From the other direction, Wauchope, I heard a siren. It got closer and closer, and finally as with the first one it turned into our driveway. I looked at Don as if to say...
What could I say? “ Bloody Hell” I thought.
They all got together and pulled out their flat pushing shovels and heaped the fire into a smaller area so it would burn quicker. I hung back recognising those peculiar male signals of blokiness, humour and camaraderie which are very fragile and if upset could see me paying a huge council fine. Most of them almost young enough to be the same age as our kids.
“Play dumb Therese.” I thought imagining what we pair must look like, wondering what in hell they thought this poor disabled man, was doing strapped to a hose whilst his trashy and common looking wife was obviously so in control of the fire, illegally lit.

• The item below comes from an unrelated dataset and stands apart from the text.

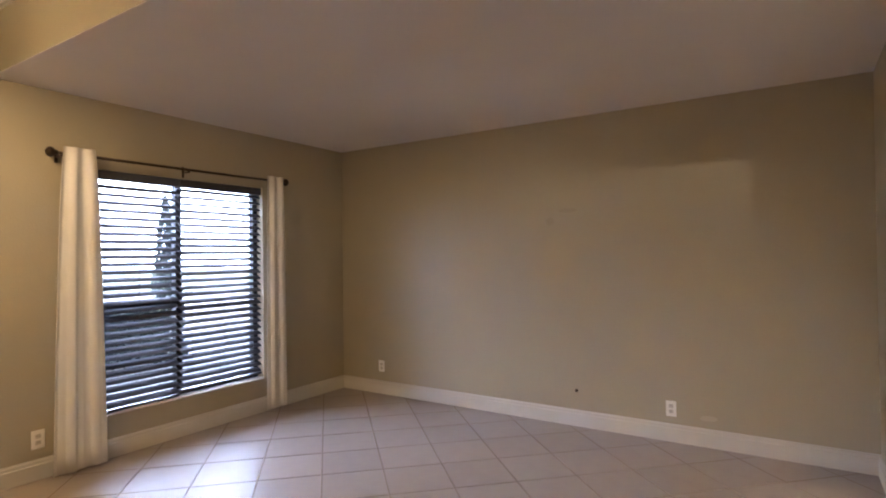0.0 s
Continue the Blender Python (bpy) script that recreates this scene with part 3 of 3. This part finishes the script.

Then they were all gone. The darkness was a balm and I needed it. Don was just amused. I wonder sometimes if he is as calm as he appears to be in front of others.
I did get my shower, and my long cool drink and I deserved and savoured it. The fire smouldered for days. No summons arrived, no fine in the mail. A good nights work, and a lot of money saved.
A new Gargantuan pile of whole tree boughs, off cuts, leaves, sticks and myriad other combustibles is sitting in the centre of the yard under the tall and very combustible gum trees. It is almost winter now, but the ominous feeling I get when I consider another fire is an unmistakable feeling that grows, as the pile grows.
I’ve seen Don sitting out there in the winter sun contemplating looking dreamily at the pile.... No doubt imagining past glories. I’ve made sure there is no kerosene, and no matches, and I pray for lots of rain.